Filmed with great attention to detail and in beautiful surroundings, this is also a delight for the eye.
A special mention for Eddie Izzard, as Bertie, Prince of Wales. He is totally convincing in this supporting role and I hope he is recognised for it at the BAFTAs.
I did feel that some of the supporting characters were rather cartoonish or stereotypical flunkies.
For that reason, I give 4 out of five stars to Victoria and Abdul.
The Limehouse Golem has a great deal going for it.
It is based on the novel by Peter Ackroyd and then turned into a tight, witty and gripping script by Jane Goldman.
Bill Nighy takes the male lead. He delivers an excellent, gripping performance of a gentle but tortured soul in a harsh world.
Olivia Cooke as the protagonist also gives a fine portrayal, mixing light and dark, truth and lies with a fine touch.
Do not be misled by the Golem in the title. This is neither a horror story nor fantasy. It is a drama based on the reality of Victorian East London just prior to the reign of Jack the Ripper.

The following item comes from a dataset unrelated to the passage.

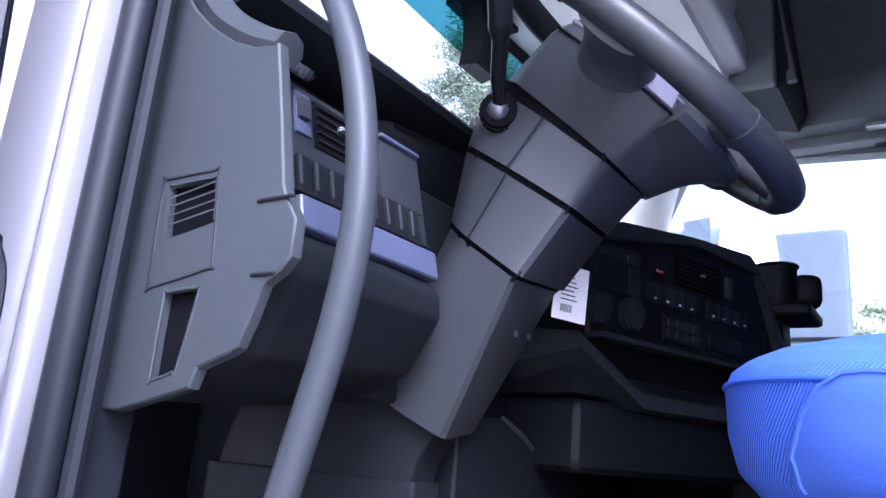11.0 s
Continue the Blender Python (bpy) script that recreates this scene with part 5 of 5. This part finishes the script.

Those who have enjoyed the TV series ‘Ripper Street’ will be well satisfied by this tale. Fans of Mr Nighy will be delighted with his return to top form.
One of the best films this summer, well deserving of 5 out of five stars.
This is a comedy crime caper story set around the American motor sports world. Sounds exciting but sadly there is minimal car racing involved.
It draws on the idea that stupid and ignorant people, trying to do something complicated, is a legitimate type of humour. I found is shallow and without merit.
Channing Tatum and Adam Driver play brothers. One is a disabled veteran, the other is down at heel and struggling to maintain access to his child.
Carrying the story is an experienced criminal, almost unidentifiable as Daniel Craig, using a strange Appalachian accent and bleach blond hair.
The plot is pleasingly complex and contains some good twists and surprises.
However, the overall experience is not as good as one might have expected from this cast.
As crime thrillers go, this is not The Sting but more like a poor Dukes of Hazzard.
A disappointing 2 out of five stars.